Puccini verista? Sì, ma sui generis. Al pari di Pascoli, Puccini è un poeta delle piccole cose, come quelle sublimate in Manon e Bohéme. Quindi con Tosca – l'opera che ha chiuso la Trilogia d'autunno del Ravenna Festival 2017 - coglie il nuovo alito dell'opera verista, certo. Procede però a modo suo, per osmosi, filtrando ed assorbendo solo quanto gli può servire per esprimere con attendibile verosimiglianza ogni genere di passioni e pulsioni. Senza mai cadere in eccessi inopportuni.
Sull'orlo del Novecento
Ecco il titolo dato a questa Trilogia, composta dai tre cardini del verismo musicale: Cavalleria, Pagliacci, ed appunto Tosca. La prima ad inaugurare, Tosca a sigillare l'ultimo decennio dell'Ottocento. Per metterla in scena Cristina Mazzavillani Muti – ideatrice dell'intera operazione – ha fatto ricorso alle consuete scenografie realizzate a mezzo computer da David Loom e Davide Broccoli, ed al sapiente light design di Vincent Longuemare. Un team affiatato, che ha fornito pertinente e suggestivo sfondo ad un regia avveduta ed intelligente, ed insieme emozionante e coinvolgente, tanto era carica di fantasia e di preziose invenzioni. Né va dimenticato Alessandro Lai, creatore dei bei costumi d'epoca.Immersi nella musica pucciniana
La direzione di Vladimir Ovodok non brilla forse per particolare inventiva – d'altronde s'è sobbarcato l'onere non indifferente di concertare tutti e tre i titoli, sommando nove recite consecutive – ma nondimeno il giovane direttore bielorusso mette in campo buona competenza ed alta professionalità. Bella pulizia di suono, distesa cantabilità, discorsività narrativa, sostegno sicuro agli interpreti; e l'Orchestra Cherubini lo sorregge con entusiasmo e discreta nitidezza.

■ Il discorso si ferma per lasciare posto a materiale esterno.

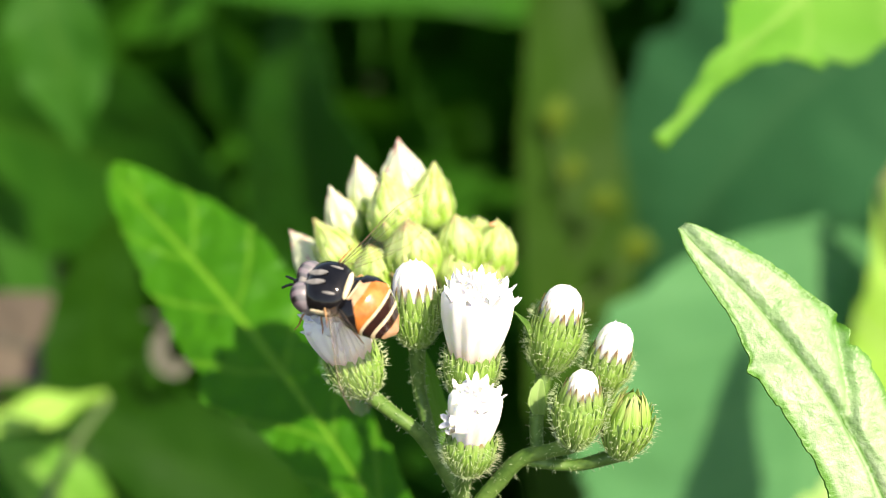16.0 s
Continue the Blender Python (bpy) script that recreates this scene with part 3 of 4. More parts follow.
head(plant, (-8.75, -5.25, 16.0), (-10.6, -0.25, 18.6), 1.6, 3.0, "open", 17, 1.08, 1.8, 1)
head(plant, (-6.2, -2.9, 14.2), (-6.3, 1.75, 16.0), 1.5, 3.2, "half", 22, 1.16, 1.2, 2)
head(plant, (-3.5, -5.7, 15.2), (-2.75, 1.0, 18.0), 1.58, 3.2, "open", 21, 1.08, 2.0, 3)
head(plant, (-3.6, -9.3, 17.0), (-2.95, -4.4, 19.6), 1.48, 2.5, "open", 9, 0.85, 1.45, 4)
head(plant, (0.75, -4.35, 14.0), (1.85, 0.4, 16.0), 1.55, 3.6, "half", 18, 1.05, 1.1, 5)
head(plant, (3.6, -5.5, 14.0), (4.65, -1.65, 16.0), 1.35, 2.7, "half", 18, 0.98, 1.1, 6)
head(plant, (2.0, -8.0, 16.6), (2.5, -3.9, 18.6), 1.45, 3.4, "half", 12, 0.82, 0.9, 7)
head(plant, (4.45, -8.6, 16.0), (5.05, -5.0, 17.8), 1.5, 3.1, "shut", 8, 1, 1, 8)
# the lower branch of closed heads
for i, (b, t, r) in enumerate((((-18.0, -13.6, 18.5), (-18.3, -11.0, 20.0), 1.2), ((-15.5, -14.0, 18.5), (-16.2, -10.8, 20.0), 1.45), ((-13.6, -14.9, 18.5), (-12.5, -11.7, 20.0), 1.4), ((-15.4, -16.6, 18.5), (-15.9, -13.7, 20.5), 1.25), ((-18.0, -17.0, 18.0), (-18.3, -14.4, 20.0), 1.2))):
    head(plant, b, t, r, 2.7, "shut", 8, 1, 1, 60 + i)
    stalk(plant, "bud_stalk", [(-14.6, -15.4, 18), (Vector(b) + Vector((-14.6, -15.4, 18))) / 2 + Vector((0, -0.4, 0)), b], [0.28, 0.26, 0.36], sides=8)
# a single floret leaning out of the front head
for k, (dx, dy, tx) in enumerate(((0, 0, -0.9), (0.25, -0.35, -1.0))):
    link("floret", FLORETS[k], plant, "small star-shaped white floret leaning out", aim(Vector((-3.2 + dx, -6.5 + dy, 19.2)) - FOOT, Vector((-4.9 + dx, -6.1 + dy, 20.2)) - FOOT) @ Matrix.Diagonal((0.7, 0.7, 0.62, 1)))
# the toothed leaf behind the heads
leaf(plant, "leaf", leaf_green, "long toothed green leaf, half in shade",
     mid=[(-4.6, -17.6, 7.0), (-9.4, -14.6, -0.6), (-13.9, -9.4, -5.2), (-19.9, -2.7, -9.9), (-24.9, 2.4, -13.5), (-29.5, 6.8, -16.2), (-32.5, 10.2, -18)],
     left=[(0, 0.3), (6.7, 2.0), (14.9, 3.2), (22, 4.2), (25, 5.2), (28, 5.2), (32.6, 5.4), (36, 5.2), (39, 4.6), (42, 3.6), (45, 2.4), (47, 1.2), (48, 0.3)], right=[(0, 0.3), (6.7, 2.1), (11, 3.0), (13, 3.4), (14, 2.9), (17, 3.9), (19, 3.5), (24.8, 5.6), (27, 5.0), (32.6, 4.6), (38, 3.6), (42, 2.4), (45, 1.6), (47, 0.9), (48, 0.3)],
     normal=(0.15, 0.3, 0.95), fold=-0.1, teeth=9, depth=0.16, crinkle=0.45, cell=2.6, wave=0.3, nv=130, nu=16, seed=2, groove=0.2)
leaf(plant, "leaf", leaf_light, "pale green bract leaf behind the flower stalks",
     mid=[(-3.9, -12.4, 11.2), (-4.9, -8.3, 11.5), (-5.6, -5.1, 11.5), (-6.2, -2.7, 11.5)], left=[0.2, 0.6, 0.75, 0.55, 0.1], right=[0.2, 0.6, 0.75, 0.55, 0.1], normal=(0.3, 0.1, 0.95), fold=0.3, teeth=3, depth=0.1, nv=40, nu=6, crinkle=0.15, thick=0.08)
leaf(plant, "bracteole", stem_green, "tiny green bract between two heads",
     mid=[(0.0, -2.6, 15.2), (-0.3, -1.7, 16.0), (-1.0, -0.9, 17.0)], left=[0.08, 0.2, 0.03], right=[0.08, 0.2, 0.03], normal=(0.2, 0.4, 0.9), fold=0.4, teeth=2, depth=0.1, nv=20, nu=3, thick=0.08)

leaf(plant, "bracteole", leaf_lime_pale, "small pale green bract on the stalk", mid=[(0.35, -6.5, 14.9), (0.25, -5.6, 15.2), (0.45, -4.6, 15.2)], left=[0.3, 0.5, 0.4, 0.1], right=[0.3, 0.5, 0.4, 0.1], normal=(-0.2, 0.1, 1), fold=0.35, teeth=2, depth=0.1, nv=18, nu=4, thick=0.08)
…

Virginia Tola è Floria Tosca: si muove disinvolta in scena, canta con precisione con voce dalla tinta gradevole. Non palesa difficoltà negli acuti e risolve bene il continuo declamato. Ma, almeno per ora, non mi pare una Tosca completa, poiché resta “sotto” il personaggio, non fa scintille, non dona vere emozioni. Per Cavaradossi, Diego Cavazzin: un tenore che ha debuttato alquanto tardi, ma che sta rapidamente recuperando il tempo perduto grazie ad una forte personalità, ed una disponibilità vocale imperniata su ragguardevole ricchezza di colori, limpidezza di squillo, sicurezza d'intonazione. Il giovane Andrea Zaupa affronta qui per la prima volta la figura di Scarpia, dopo essersi sempre mosso nel repertorio belcantistico.
Un debutto interessante, che rivela buone doti drammatiche sostenute da una colonna di fiato copiosa, da un timbro fascinoso, da facilità ed incisività di fraseggio. Tutte doti che fanno intravedere una promettente svolta di carriera. Attorno sta un comprimariato così così: Giorgio Trucco (Sagrestano) Paolo Gatti (Angelotti), Filippo Pollini (Spoletta), Ion Stancu (Sciarrone). Solida prova del Coro del Teatro di Piacenza e delle voci bianche Ludus Vocalis nel poderoso Te Deum.